3. Das Problem der phonologischen Selbständigkeit der Sprachlaute [h], [ç], [x].
Die Klassifikation dieser Laute ist umstritten. N. S. Trubetzkoy betrachtete die letzten zwei als kombinatorische Varianten eines Phonems (siehe Regel 3). Seine Stellungnahme wurde von vielen anderen Sprachwissenschaftlern angenommen.113 Die Qualität und die damit zusammenhängende Zahl der Phoneme hängt davon ab, welche semantischen Einheiten die Grundlage der Aussonderung bilden.
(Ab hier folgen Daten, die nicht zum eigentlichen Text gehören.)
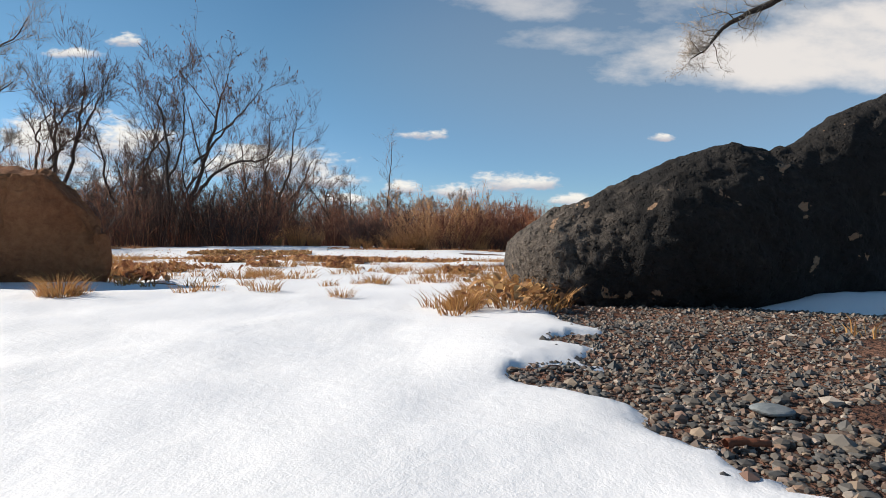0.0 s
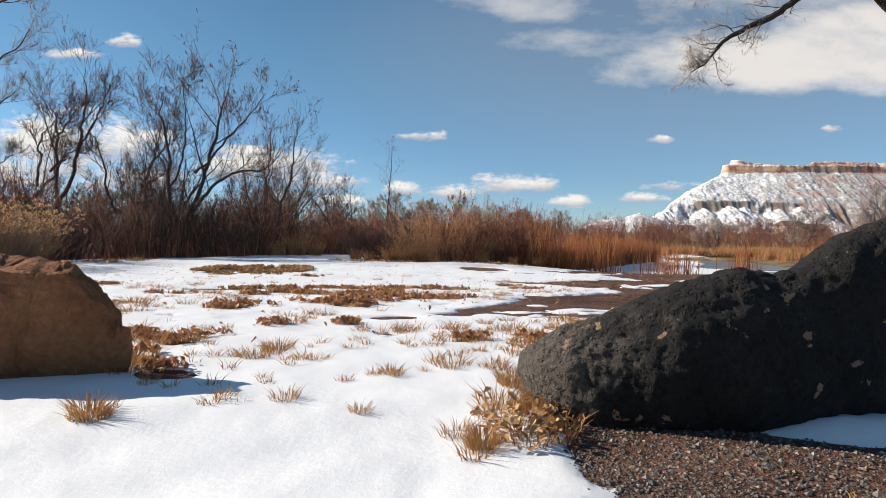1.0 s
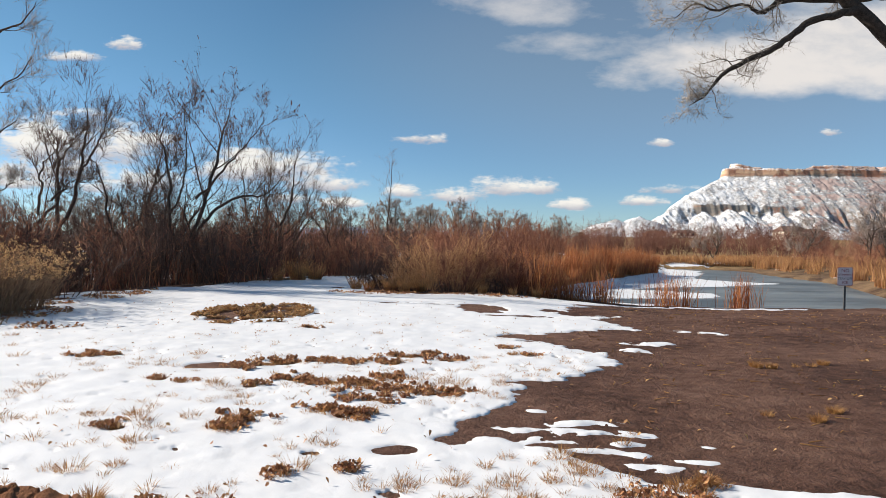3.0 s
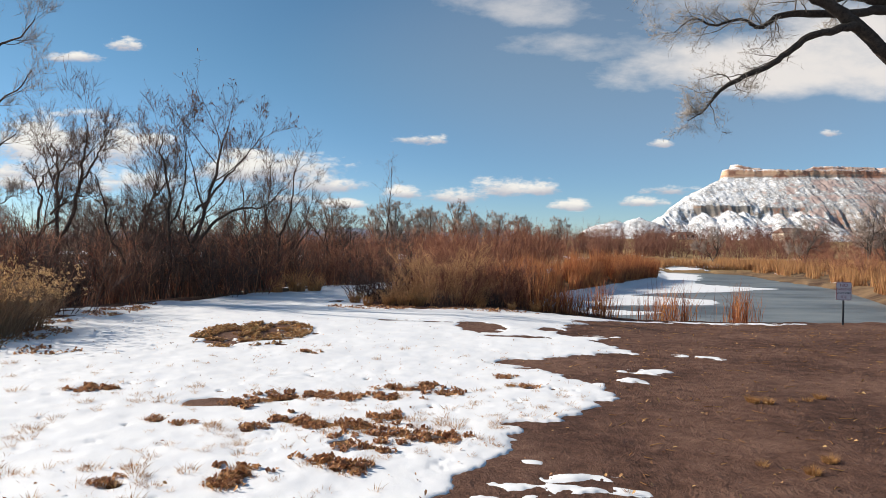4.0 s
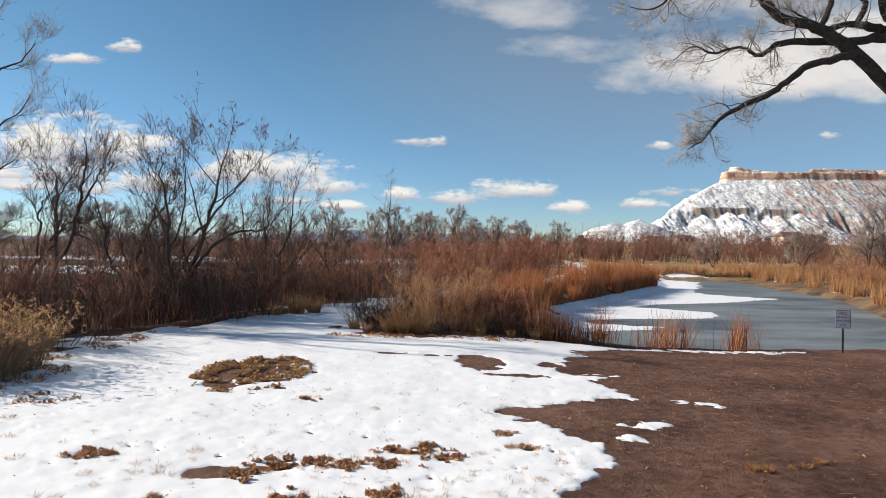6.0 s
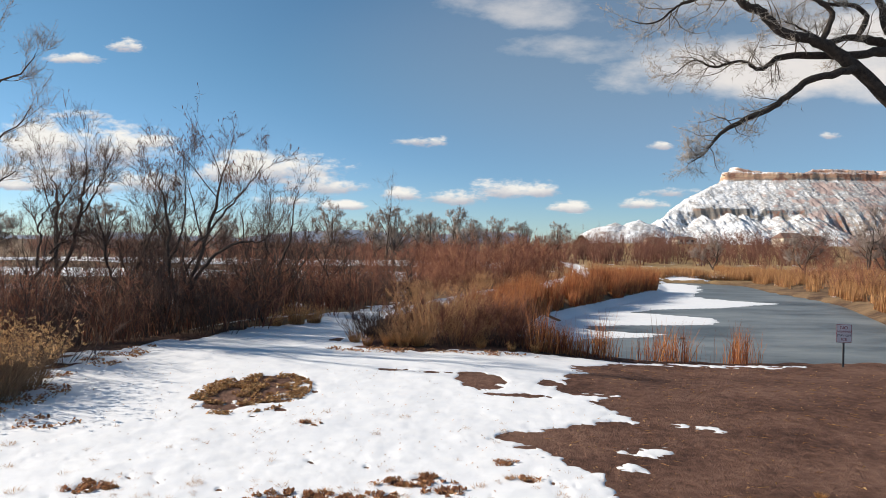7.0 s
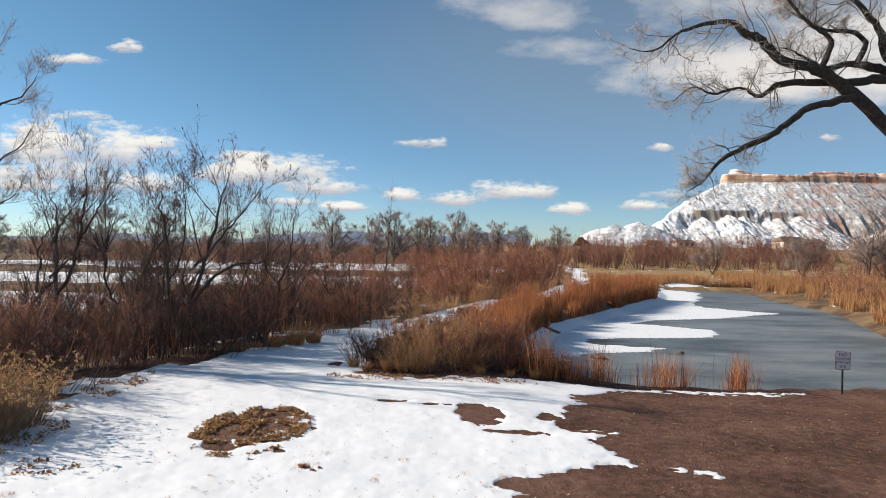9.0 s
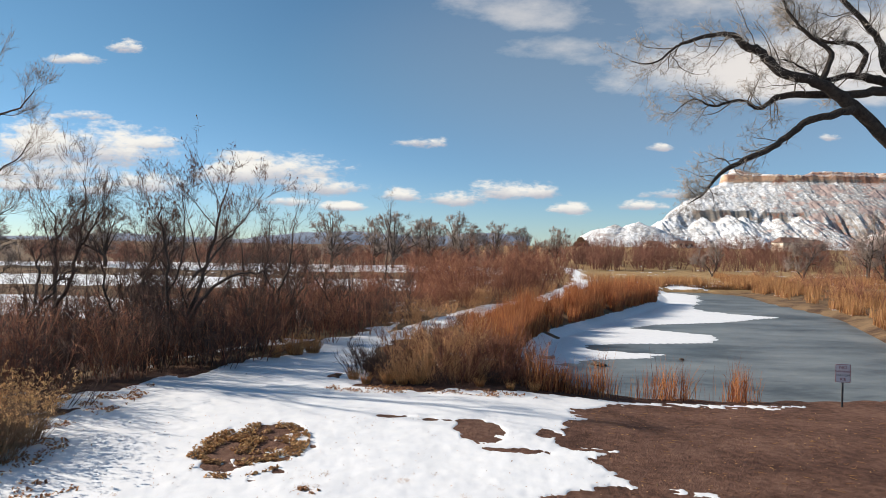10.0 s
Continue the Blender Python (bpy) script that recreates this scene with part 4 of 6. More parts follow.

Deshalb soll bei der Bestimmung der Phoneme die Abgrenzung der Anordnung durch Rahmeneinheiten (Morpheme, Morphemgefüge) notwendigerweise durchgeführt werden, weil eine Sprache bestimmte Anordnungsgesetze der Phoneme im Rahmen des Morphems und wiederum andere im Rahmen des Wortes (Morphemgefüge) besitzen kann. Bei der Lösung des in Frage stehenden Problems soll auch diese Tatsache in Betracht gezogen werden.114 Die Laute [h], [ç], [x] sind akustischphysiologisch verwandt, sie haben aber in ihrer Distribution Positionseinschränkungen, man könnte behaupten, daß sie sich teilkomplementär verteilen: [h] kommt meist im Anlaut und manchmal im Inlaut mancher Fremdwörter vor. (Uhu, Ahorn, aha, oho, Alkohol), [ç] tritt nach den Vokalen der vorderen Reihe und nach den Diphthongen [ae], [ɔø],nach den Konsonanten [1], [n], [r] und vor den hinteren und vorderen Vokalen (Charkow, Chemie, China, Dichotomie) auf. [h] und [ç] haben manchmal gleiche Umgebung,115 vgl. Chauke—Haucke. [x] kommt nach den Vokalen der hinteren Reihe vor. Auf der Morphemebene sind [ç] und [x] als kombinatorische Varianten eines Phonems zu bestimmen. Hier wird ein phonetischer Unterschied zwischen [ç] und [x] distinktiv nicht ausgenutzt. Bei der Erweiterung der Rahmeneinheit auf Morphemgefüge wird dieses Anordnungsgesetz aufgehoben, d. h. das Verkleinerungsmorphem -chen kann in unmittelbaren Kontakt zu jedem Substantiv treten. Da Substantive auch auf Phoneme auslauten, nach denen innerhalb der Morpheme niemals [ç] vorkommt, z. B. Tau, Kuh, so ist an der Morphemgrenze das Gesetz der komplementären Verteilung für [x] und [ç] durch das morphologische Anordnungsgesetz aufgehoben, vgl. Kuh—Kuchen, Tau—Tauchen, Pfauchen—Pfauchen und Kuchen, tauchen, pfauchen.116 Folglich sollen diese Laute auf der Morphemgefügeebene (an der Morphemgrenze) als verschiedene Phoneme aufgefaßt werden. Im Rahmen der ein- und mehrsilbigen Morpheme sind [ç] und [x] als kombinatorische Varianten des [h] zu.bestimmen.117
Ausschlaggebend für die Feststellung des Phoneminventars einer Sprache soll die kleinste semantische Einheit «Morphem» sein. Darauf hat auch seinerzeit N. S. Trubetzkoy hingewiesen: «Im Inlaut eines deutschen Wortes wird eine fast unbeschränkte Anzahl von Konsonantenverbindungen zugelassen, z. B. Axtstiel, Fuchsschwanz, Obstbaum usw. Irgendwelche Kombinationsregeln lassen sich hier nur mit großer Mühe aufstellen. Dagegen ist die phonematische Struktur der Morpheme, aus denen die deutschen Wörter bestehen, ziemlich klar und unterliegt ganz bestimmten Kombinationsregeln, jedoch nur im Rahmen der Morpheme und zweckmäßigerweise nicht im Rahmen der Wörter».118 Deshalb ist die folgende Meinung von N. Morciniec anzunehmen: «Jede größere semantische Einheit besitzt Phonemanordnungen, die von den Anordnungsgesetzen der Einheiten höherer sprachlicher Ebenen abhängig sind.»119 Als Beweis dieser Ansicht könnte man verschiedenartige Lösungen des phonologischen Statuts der Laute [ç] und [x] anführen (siehe oben).